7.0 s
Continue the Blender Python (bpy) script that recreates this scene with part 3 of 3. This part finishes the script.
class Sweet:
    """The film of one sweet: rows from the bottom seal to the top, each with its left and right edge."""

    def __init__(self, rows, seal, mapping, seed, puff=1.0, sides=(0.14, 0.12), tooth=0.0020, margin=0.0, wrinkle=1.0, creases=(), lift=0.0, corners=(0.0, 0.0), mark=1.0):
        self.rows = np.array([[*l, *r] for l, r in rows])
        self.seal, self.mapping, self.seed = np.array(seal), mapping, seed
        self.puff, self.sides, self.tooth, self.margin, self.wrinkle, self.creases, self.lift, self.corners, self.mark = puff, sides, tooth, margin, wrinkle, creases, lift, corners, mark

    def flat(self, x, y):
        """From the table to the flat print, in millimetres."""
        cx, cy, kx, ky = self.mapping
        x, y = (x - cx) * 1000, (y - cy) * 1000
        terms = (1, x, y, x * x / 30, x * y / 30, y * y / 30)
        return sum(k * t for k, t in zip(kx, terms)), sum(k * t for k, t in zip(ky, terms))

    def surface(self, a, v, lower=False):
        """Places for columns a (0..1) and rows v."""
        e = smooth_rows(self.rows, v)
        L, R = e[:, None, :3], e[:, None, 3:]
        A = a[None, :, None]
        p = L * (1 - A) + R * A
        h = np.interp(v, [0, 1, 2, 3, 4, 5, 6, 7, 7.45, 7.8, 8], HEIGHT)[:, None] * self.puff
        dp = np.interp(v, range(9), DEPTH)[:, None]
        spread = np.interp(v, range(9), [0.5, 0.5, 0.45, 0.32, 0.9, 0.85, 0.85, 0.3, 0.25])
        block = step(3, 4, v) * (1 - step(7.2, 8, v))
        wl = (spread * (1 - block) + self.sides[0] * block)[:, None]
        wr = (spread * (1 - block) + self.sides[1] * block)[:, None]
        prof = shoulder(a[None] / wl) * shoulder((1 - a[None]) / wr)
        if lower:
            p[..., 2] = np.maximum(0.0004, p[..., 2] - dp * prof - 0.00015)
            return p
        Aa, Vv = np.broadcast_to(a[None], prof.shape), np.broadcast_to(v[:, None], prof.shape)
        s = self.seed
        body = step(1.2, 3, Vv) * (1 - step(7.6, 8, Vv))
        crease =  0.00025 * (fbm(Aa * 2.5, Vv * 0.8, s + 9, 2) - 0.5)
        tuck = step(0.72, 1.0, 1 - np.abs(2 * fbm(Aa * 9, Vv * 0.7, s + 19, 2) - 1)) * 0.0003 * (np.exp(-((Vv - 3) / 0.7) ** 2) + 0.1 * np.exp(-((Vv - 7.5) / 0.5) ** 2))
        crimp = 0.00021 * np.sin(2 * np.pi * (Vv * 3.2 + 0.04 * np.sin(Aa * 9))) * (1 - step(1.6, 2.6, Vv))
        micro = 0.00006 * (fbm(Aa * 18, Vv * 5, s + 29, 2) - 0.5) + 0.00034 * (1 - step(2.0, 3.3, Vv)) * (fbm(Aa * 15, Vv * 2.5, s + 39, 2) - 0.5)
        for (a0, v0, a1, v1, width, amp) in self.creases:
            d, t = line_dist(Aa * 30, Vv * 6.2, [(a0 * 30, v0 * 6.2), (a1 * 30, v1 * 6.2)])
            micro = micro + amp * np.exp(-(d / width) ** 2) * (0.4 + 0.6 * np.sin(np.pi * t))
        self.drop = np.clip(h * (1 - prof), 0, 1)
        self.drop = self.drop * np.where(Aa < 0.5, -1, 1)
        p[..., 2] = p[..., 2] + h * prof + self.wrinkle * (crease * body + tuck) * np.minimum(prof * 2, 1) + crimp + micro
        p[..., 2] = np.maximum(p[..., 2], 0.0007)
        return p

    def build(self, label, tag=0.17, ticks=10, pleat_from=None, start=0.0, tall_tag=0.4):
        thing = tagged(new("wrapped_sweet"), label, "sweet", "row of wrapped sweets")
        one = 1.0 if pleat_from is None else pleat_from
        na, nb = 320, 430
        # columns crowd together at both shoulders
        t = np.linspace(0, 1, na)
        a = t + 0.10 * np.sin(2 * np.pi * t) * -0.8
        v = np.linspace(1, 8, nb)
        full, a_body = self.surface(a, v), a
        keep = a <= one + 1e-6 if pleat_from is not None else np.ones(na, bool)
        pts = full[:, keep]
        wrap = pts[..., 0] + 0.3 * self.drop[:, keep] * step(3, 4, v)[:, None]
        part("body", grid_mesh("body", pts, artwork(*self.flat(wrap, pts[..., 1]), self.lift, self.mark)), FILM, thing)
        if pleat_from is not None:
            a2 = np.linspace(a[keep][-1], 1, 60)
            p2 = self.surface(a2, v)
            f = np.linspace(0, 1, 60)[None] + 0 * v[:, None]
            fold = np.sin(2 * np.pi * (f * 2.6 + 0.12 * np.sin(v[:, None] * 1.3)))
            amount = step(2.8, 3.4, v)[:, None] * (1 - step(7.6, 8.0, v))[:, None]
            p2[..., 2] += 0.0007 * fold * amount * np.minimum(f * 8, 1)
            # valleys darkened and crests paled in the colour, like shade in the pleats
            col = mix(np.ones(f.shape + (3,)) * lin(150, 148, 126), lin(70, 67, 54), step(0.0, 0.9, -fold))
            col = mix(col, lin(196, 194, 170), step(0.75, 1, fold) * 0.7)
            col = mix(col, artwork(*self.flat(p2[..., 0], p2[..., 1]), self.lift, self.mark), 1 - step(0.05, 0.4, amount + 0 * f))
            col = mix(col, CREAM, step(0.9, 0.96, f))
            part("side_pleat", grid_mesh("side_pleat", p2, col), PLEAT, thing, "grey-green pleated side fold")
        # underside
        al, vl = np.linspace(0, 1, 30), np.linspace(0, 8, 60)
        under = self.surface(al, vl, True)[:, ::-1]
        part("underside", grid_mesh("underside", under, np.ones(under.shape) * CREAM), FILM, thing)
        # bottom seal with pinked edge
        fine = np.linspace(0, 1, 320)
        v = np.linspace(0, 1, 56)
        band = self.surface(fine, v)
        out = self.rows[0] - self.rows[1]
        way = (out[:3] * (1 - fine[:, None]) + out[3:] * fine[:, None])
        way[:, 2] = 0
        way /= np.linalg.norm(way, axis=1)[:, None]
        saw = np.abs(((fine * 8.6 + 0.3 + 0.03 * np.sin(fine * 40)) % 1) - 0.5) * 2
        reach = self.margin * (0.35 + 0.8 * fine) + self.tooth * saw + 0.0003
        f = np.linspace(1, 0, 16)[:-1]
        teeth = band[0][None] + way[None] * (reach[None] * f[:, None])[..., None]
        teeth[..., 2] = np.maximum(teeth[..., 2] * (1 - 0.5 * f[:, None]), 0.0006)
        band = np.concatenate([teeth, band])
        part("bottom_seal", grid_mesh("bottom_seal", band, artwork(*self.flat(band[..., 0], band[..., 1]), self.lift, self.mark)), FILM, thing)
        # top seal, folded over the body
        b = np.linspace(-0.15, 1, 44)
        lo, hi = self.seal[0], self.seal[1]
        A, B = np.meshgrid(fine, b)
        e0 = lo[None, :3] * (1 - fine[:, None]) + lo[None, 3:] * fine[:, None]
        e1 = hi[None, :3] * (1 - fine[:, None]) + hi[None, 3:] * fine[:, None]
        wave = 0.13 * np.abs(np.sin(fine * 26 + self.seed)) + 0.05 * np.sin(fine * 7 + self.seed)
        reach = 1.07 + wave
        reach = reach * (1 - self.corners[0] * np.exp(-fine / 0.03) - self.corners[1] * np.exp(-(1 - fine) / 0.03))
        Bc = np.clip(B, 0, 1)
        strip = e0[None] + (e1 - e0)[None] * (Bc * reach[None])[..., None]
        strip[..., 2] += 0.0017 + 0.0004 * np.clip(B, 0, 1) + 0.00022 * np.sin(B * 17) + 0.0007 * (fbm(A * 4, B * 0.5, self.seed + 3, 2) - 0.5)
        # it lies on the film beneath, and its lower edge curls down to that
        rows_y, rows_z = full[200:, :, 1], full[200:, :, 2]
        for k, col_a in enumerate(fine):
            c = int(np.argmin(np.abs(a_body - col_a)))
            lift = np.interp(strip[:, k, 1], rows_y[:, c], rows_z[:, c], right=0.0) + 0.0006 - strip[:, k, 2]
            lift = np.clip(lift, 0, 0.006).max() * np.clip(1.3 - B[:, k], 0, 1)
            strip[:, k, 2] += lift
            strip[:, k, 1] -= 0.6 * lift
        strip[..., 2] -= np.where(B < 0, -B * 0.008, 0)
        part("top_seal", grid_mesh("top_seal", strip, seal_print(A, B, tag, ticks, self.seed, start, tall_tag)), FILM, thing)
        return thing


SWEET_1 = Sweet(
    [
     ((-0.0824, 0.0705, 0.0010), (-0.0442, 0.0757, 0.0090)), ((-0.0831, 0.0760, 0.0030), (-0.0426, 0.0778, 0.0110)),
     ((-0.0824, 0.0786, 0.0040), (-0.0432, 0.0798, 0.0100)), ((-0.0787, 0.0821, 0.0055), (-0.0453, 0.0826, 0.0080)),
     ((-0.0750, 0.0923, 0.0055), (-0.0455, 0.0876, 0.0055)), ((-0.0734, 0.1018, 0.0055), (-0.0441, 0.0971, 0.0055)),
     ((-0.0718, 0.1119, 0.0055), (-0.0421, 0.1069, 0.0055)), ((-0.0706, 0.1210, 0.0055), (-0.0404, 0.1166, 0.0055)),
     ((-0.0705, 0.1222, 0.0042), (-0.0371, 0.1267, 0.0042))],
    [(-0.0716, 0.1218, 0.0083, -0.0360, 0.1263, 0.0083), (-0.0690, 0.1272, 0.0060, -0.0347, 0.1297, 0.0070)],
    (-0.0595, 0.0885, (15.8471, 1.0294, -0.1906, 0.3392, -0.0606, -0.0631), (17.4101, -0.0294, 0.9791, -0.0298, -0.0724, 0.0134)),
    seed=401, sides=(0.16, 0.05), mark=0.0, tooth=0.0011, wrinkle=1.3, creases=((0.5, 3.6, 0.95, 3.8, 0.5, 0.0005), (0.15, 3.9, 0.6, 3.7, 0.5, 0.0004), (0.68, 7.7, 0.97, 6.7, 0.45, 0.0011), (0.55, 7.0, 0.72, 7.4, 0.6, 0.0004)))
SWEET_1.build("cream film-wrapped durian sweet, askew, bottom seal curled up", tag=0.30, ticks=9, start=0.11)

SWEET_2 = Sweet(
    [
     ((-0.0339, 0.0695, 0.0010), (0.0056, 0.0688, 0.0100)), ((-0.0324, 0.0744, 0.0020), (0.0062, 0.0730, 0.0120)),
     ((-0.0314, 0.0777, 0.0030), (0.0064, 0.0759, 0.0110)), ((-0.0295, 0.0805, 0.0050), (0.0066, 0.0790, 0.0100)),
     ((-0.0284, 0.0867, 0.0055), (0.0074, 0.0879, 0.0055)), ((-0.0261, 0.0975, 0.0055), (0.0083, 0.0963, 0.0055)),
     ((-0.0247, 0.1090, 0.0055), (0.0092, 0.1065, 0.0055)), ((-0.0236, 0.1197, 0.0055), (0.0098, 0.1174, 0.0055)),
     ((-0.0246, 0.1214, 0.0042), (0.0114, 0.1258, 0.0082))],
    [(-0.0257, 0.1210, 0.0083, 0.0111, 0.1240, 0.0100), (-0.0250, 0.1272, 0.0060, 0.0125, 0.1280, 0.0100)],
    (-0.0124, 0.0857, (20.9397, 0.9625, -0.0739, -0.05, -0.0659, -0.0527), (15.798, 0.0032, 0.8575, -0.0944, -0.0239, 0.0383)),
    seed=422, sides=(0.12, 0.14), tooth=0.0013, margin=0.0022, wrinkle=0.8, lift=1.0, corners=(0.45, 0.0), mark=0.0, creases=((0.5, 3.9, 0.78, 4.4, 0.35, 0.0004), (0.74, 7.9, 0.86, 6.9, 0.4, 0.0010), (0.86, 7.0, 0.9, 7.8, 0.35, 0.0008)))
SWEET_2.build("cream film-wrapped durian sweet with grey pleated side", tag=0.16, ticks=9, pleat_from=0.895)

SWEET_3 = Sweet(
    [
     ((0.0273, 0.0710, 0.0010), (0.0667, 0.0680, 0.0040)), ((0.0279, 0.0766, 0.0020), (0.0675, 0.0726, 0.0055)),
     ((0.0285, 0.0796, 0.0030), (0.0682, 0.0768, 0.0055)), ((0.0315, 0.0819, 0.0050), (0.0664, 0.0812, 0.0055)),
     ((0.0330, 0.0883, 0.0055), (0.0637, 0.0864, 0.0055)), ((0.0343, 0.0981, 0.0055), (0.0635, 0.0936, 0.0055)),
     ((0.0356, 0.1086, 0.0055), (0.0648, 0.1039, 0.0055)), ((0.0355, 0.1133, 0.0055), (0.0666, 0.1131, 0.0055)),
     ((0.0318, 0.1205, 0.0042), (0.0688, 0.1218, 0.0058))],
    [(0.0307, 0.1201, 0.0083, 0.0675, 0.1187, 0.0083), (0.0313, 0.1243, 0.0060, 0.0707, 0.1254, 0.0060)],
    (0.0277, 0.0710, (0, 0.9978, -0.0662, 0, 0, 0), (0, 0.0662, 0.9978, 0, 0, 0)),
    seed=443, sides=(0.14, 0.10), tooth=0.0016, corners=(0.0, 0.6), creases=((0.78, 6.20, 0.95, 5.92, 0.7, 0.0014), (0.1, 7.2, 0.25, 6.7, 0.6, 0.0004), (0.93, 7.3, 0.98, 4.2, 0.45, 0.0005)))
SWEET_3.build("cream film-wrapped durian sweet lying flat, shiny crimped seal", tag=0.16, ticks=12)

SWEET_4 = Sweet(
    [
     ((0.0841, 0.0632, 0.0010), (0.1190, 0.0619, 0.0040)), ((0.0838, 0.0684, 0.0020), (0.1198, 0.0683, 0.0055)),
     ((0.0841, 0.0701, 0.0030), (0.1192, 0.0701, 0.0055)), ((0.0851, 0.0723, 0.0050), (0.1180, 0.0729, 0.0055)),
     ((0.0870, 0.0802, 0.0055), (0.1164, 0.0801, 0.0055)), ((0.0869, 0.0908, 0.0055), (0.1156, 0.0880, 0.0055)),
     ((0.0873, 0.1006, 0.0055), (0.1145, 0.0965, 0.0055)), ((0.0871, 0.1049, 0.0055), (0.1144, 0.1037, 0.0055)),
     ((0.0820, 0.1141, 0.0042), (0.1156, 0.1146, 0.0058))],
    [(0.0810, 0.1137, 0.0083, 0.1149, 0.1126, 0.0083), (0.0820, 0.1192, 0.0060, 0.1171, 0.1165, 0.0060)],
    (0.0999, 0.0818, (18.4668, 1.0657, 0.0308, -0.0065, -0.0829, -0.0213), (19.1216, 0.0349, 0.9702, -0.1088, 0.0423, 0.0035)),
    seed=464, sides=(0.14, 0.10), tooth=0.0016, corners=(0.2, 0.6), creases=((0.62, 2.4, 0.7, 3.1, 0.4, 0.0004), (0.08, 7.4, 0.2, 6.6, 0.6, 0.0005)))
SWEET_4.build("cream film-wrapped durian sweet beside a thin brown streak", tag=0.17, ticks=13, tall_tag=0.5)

--

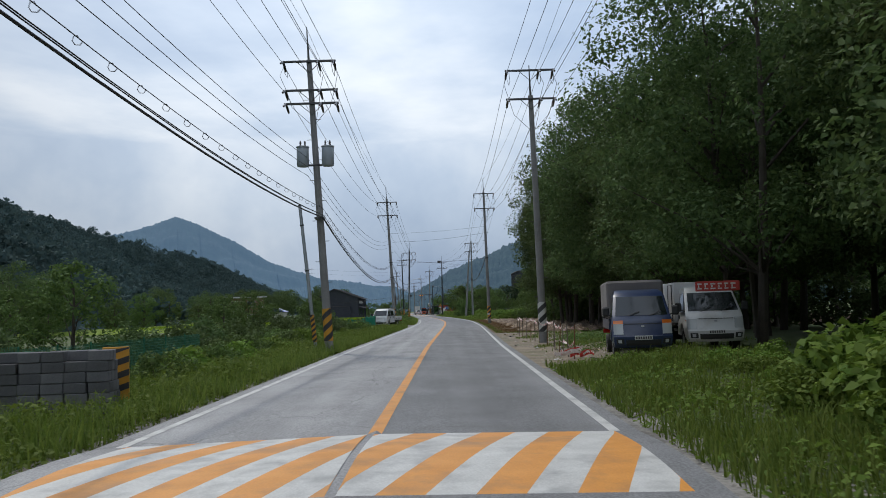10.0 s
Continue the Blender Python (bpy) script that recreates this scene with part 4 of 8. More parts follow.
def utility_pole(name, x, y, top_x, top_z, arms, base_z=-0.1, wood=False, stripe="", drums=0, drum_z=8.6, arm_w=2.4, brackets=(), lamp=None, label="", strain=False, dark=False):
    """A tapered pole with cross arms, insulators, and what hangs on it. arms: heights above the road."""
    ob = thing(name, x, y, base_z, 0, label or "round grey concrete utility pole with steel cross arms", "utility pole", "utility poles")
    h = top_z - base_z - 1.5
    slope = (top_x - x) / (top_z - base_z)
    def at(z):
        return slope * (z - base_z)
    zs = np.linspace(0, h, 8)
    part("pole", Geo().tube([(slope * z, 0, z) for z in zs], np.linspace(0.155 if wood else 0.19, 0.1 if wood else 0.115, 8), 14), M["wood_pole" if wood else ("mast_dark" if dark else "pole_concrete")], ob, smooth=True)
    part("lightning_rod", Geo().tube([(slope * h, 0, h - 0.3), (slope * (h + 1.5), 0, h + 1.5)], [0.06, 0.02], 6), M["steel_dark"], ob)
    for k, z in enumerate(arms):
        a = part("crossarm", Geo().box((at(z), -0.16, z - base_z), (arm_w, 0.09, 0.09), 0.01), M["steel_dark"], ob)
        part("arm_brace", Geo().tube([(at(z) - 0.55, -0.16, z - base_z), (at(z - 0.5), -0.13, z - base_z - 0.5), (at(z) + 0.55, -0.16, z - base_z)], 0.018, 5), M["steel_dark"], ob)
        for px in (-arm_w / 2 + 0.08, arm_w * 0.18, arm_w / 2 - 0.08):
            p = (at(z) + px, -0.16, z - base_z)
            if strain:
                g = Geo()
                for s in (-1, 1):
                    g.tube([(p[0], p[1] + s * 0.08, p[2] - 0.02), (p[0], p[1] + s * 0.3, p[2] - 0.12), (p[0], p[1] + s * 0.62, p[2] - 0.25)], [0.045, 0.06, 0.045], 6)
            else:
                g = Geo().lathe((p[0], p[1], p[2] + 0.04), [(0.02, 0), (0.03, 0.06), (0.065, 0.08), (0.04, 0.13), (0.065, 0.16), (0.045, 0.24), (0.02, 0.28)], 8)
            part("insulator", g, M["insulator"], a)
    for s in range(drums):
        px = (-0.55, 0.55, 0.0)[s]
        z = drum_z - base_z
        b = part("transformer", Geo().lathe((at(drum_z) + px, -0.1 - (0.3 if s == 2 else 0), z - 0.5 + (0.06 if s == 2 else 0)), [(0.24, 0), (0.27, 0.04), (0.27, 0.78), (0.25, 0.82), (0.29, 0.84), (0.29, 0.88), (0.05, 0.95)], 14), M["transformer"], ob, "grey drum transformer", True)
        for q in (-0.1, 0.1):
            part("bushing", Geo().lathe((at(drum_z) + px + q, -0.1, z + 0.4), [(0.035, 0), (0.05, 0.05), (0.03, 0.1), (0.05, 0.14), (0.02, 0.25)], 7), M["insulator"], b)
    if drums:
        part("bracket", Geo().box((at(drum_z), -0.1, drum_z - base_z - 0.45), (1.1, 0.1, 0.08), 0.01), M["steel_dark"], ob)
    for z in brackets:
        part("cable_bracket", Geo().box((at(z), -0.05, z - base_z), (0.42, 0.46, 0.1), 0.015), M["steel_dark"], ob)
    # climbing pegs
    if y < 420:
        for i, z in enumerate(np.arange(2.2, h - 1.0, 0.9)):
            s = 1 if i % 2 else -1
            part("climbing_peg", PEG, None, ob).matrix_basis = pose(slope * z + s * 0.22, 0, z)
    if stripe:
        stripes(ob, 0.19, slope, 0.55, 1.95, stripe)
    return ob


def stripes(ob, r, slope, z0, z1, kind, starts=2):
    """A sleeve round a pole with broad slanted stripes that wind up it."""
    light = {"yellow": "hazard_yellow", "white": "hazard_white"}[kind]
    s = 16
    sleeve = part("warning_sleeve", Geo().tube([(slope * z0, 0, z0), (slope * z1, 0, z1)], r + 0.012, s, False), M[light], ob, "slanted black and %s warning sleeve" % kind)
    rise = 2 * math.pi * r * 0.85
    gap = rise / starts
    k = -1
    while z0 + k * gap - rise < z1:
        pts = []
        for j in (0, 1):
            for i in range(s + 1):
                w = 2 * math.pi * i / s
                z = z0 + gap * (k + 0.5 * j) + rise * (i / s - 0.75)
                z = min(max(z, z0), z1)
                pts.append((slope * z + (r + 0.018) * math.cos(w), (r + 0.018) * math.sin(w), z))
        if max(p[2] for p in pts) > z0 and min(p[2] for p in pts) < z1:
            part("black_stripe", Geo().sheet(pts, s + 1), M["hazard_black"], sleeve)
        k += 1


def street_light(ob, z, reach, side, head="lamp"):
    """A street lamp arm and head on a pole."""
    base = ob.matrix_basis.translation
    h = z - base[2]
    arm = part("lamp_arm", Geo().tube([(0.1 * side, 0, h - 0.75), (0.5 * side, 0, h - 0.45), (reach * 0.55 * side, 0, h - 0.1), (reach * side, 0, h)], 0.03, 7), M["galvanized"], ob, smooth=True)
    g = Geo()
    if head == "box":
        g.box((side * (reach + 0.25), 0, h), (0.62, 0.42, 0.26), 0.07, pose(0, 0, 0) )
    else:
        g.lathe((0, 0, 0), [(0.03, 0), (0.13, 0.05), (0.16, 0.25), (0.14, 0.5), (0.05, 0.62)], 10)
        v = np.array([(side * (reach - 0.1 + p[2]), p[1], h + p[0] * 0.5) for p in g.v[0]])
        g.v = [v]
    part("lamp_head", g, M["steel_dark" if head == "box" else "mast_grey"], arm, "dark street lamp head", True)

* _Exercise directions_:
Starting at the line that contains "finishes the script." and ending at the line that contains "lift, corners, mark", repeat each line exactly, both ends included, and nothing else.

* _Response below_:
Continue the Blender Python (bpy) script that recreates this scene with part 3 of 3. This part finishes the script.
class Sweet:
    """The film of one sweet: rows from the bottom seal to the top, each with its left and right edge."""

    def __init__(self, rows, seal, mapping, seed, puff=1.0, sides=(0.14, 0.12), tooth=0.0020, margin=0.0, wrinkle=1.0, creases=(), lift=0.0, corners=(0.0, 0.0), mark=1.0):
        self.rows = np.array([[*l, *r] for l, r in rows])
        self.seal, self.mapping, self.seed = np.array(seal), mapping, seed
        self.puff, self.sides, self.tooth, self.margin, self.wrinkle, self.creases, self.lift, self.corners, self.mark = puff, sides, tooth, margin, wrinkle, creases, lift, corners, mark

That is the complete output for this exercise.